The smartphone industry has been divided between two players (at least that is how many saw it), Samsung and Apple, for many years now. What am I talking about? If you’ve lived in the Middle East, you would have realized that to most people, smartphones mean either a Galaxy or an iPhone. That has been the case for many years now, although the market was filled with phones by LG, HTC, Sony, and others. It was between 2011 and 2013 that Chinese manufacturers started to appear as serious players on the global board (via Statista). Since then companies such as Huawei, Oppo, and Xiaomi have been slowly gaining global market share, with Huawei announcing last year its plans to overtake Samsung and Apple by 2021 (via WSJ).
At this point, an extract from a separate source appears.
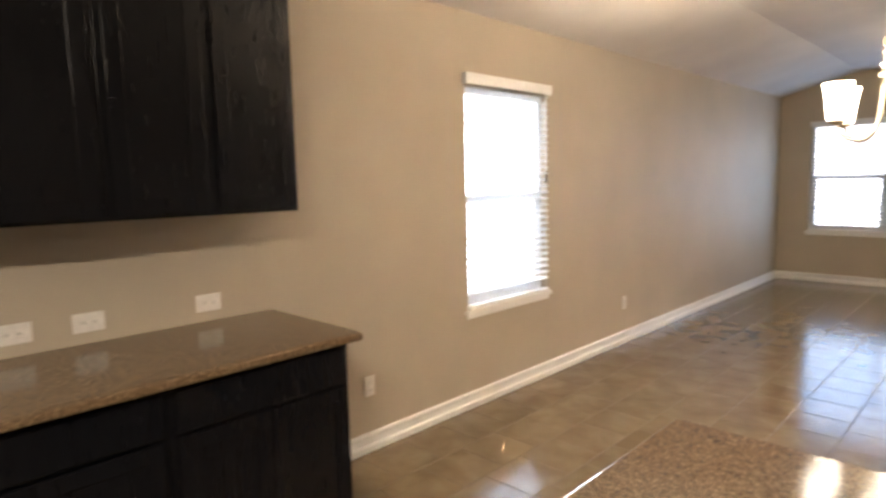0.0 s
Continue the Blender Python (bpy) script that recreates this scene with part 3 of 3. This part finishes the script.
# ---------- ceiling lights, vents, detector ----------
def dome_light(at, r, watts, colour, material, label, drop=0.1, flat=0.0):
    e = thing("ceiling_light", at, label, "ceiling light", "dome ceiling lights")
    part("pan", lathe([(r + 0.008, -0.001), (r + 0.01, -0.02), (r, -0.024)], 32), M_TRIM, e)
    prof = [(r * math.cos(t), -0.022 - (drop - 0.022) * math.sin(t)) for t in [radians(a) for a in range(0, 90, 8)]] + [(0.004, -drop)]
    part("glass_dome", lathe(prof, 36), material, e, "lit frosted glass dome", smooth=True)
    part("finial", lathe([(0.008, -drop + 0.002), (0.01, -drop - 0.006), (0.004, -drop - 0.014)], 12), M_NICKEL, e)
    if flat:
        panel_lamp("dome_bulb", look((at[0], at[1], at[2] - drop - 0.02), (at[0], at[1], 0)), flat, r * 1.4, r * 1.4, colour)
    if watts:
        lamp("dome_bulb", (at[0], at[1], at[2] - drop - 0.07), watts, 0.05, colour)
    return e


dome_light((-0.472, 7.62, ZC), 0.155, 2.0, WARM, M_DOME, "frosted glass dome light lit on the living room ceiling", 0.105)
dome_light((2.26, 6.235, 2.455), 0.16, 3.4, (1.0, 0.73, 0.4), M_DOME, "frosted glass dome light lit on the vestibule ceiling", 0.17)
dome_light((3.72, 6.6, 2.42), 0.13, 3.6, (0.98, 0.95, 0.95), M_DOME2, "frosted glass dome light lit on the laundry ceiling", flat=5.6)
dome_light((0.2, -0.4, ZC), 0.155, 0.0, SOFT_WHITE, M_DOME, "frosted glass dome light lit on the kitchen ceiling", 0.105, flat=11.5)


sd = thing("smoke_detector", (4.28, 7.14, 2.42), "white round smoke detector on the laundry ceiling", "smoke detector")
part("base", lathe([(0.07, -0.0005), (0.07, -0.012), (0.066, -0.014)], 32), M_PLATE, sd)
part("cover", lathe([(0.062, -0.013), (0.06, -0.026), (0.045, -0.036), (0.02, -0.038)], 32), M_PLATE, sd, smooth=True)


def vent(at, w, d, turn, label):
    e = thing("ceiling_vent", at, label, "air vent", "ceiling vents", turn)
    bm = sweep([(-w / 2, -d / 2), (w / 2, -d / 2), (w / 2, d / 2), (-w / 2, d / 2)], [(0.0, 0.0), (0.0, -0.006), (0.02, -0.01), (0.024, 0.0)], lambda u, v, r: (u, v, r), closed=True)
    part("frame", bm, M_TRIM, e)
    part("backing", boxes((-w / 2 + 0.02, w / 2 - 0.02, -d / 2 + 0.02, d / 2 - 0.02, -0.0015, -0.0005)), M_BLACK, e)
    third = (w - 0.05) / 3
    for k in (-1, 1):
        bm = bmesh.new()
        add_prism(bm, [(-0.006, -0.002), (0.004, -0.009), (0.0055, -0.008), (-0.0045, -0.001)], lambda u, v, s: (u * k, -d / 2 + 0.022 if s == 0 else d / 2 - 0.022, v))
        me = mesh_of("louvre", bm, M_TRIM)
        for i in range(int(third / 0.013)):
            o = new("louvre", me)
            o.parent = e
            o.location = (k * (third / 2 + 0.014 + i * 0.013), 0, 0)
        part("divider", boxes((k * third / 2 - 0.006, k * third / 2 + 0.006, -d / 2 + 0.02, d / 2 - 0.02, -0.0095, -0.001)), M_TRIM, e)
    bm = bmesh.new()
    add_prism(bm, [(-0.006, -0.002), (0.004, -0.009), (0.0055, -0.008), (-0.0045, -0.001)], lambda u, v, s: (-third / 2 + 0.006 if s == 0 else third / 2 - 0.006, u, v))
    me = mesh_of("louvre", bm, M_TRIM)
    for i in range(int((d - 0.05) / 0.013)):
        o = new("louvre", me)
        o.parent = e
        o.location = (0, -d / 2 + 0.03 + i * 0.013, 0)
    return e


vent((-0.45, 5.15, ZC), 0.36, 0.2, 0, "white metal ceiling air register in the living room")
vent((4.53, 6.5, 2.42), 0.26, 0.16, 90, "white metal ceiling air register in the laundry")


# ---------- kitchen ----------
def shaker(e, name, y0, y1, z0, z1, x, rail=0.055):
    """A recessed-panel front facing +x."""
    f = part(name, boxes((x, x + 0.019, y0, y0 + rail, z0, z1), (x, x + 0.019, y1 - rail, y1, z0, z1), (x, x + 0.019, y0 + rail, y1 - rail, z0, z0 + rail), (x, x + 0.019, y0 + rail, y1 - rail, z1 - rail, z1), bevel=0.0025), M_CAB, e)
    part("panel", boxes((x, x + 0.010, y0 + rail - 0.004, y1 - rail + 0.004, z0 + rail - 0.004, z1 - rail + 0.004)), M_CAB, f)
    return f


def base_unit(y0, y1, doors):
    e = thing("base_cabinet", (0, 0, 0), "espresso-stained wooden base cabinet under the granite counter", "kitchen cabinet", "base cabinets")
    part("body", boxes((XL + 0.001, -1.945, y0 + 0.001, y1 - 0.001, 0.10, 0.883), bevel=0.002), M_CAB, e)
    part("toe_kick", boxes((XL + 0.001, -2.01, y0 + 0.002, y1 - 0.002, 0.0, 0.10)), M_CAB, e)
    part("drawer_front", boxes((-1.9445, -1.926, y0 + 0.022, y1 - 0.022, 0.715, 0.86), bevel=0.004), M_CAB, e)
    w = (y1 - y0 - 0.044 - 0.012 * (doors - 1)) / doors
    for i in range(doors):
        a = y0 + 0.022 + i * (w + 0.012)
        shaker(e, "door", a, a + w, 0.125, 0.70, -1.9445)
    return e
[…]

According to the table above by IDC, we can see that Huawei might be able to surpass Apple in its shipment volume by the end of Q3 of 2017. Comparing the company’s gained market share between 2016 and 2017, it is quite clear that it isn’t really far from becoming the worlds second largest phone manufacturer. Surpassing Samsung by 2021 won’t really be a mission impossible if the company continues with the same gain levels it has witnessed.
iPhone sales have slowed down and are expected to slow down further until the end of Q3, especially before the expected announcement of Apple’s upcoming 3 smartphones. Outselling Apple during Q3 might be easy for the Chinese tech company, but maintaining that level of sales during Q4 might be difficult to do. Competition during Q4 is expected to be fierce with the upcoming launch of the Note 8, iPhone 7s & 7s Plus, iPhone 8 (or pro as some reports suggested), and the Huawei Mate 10.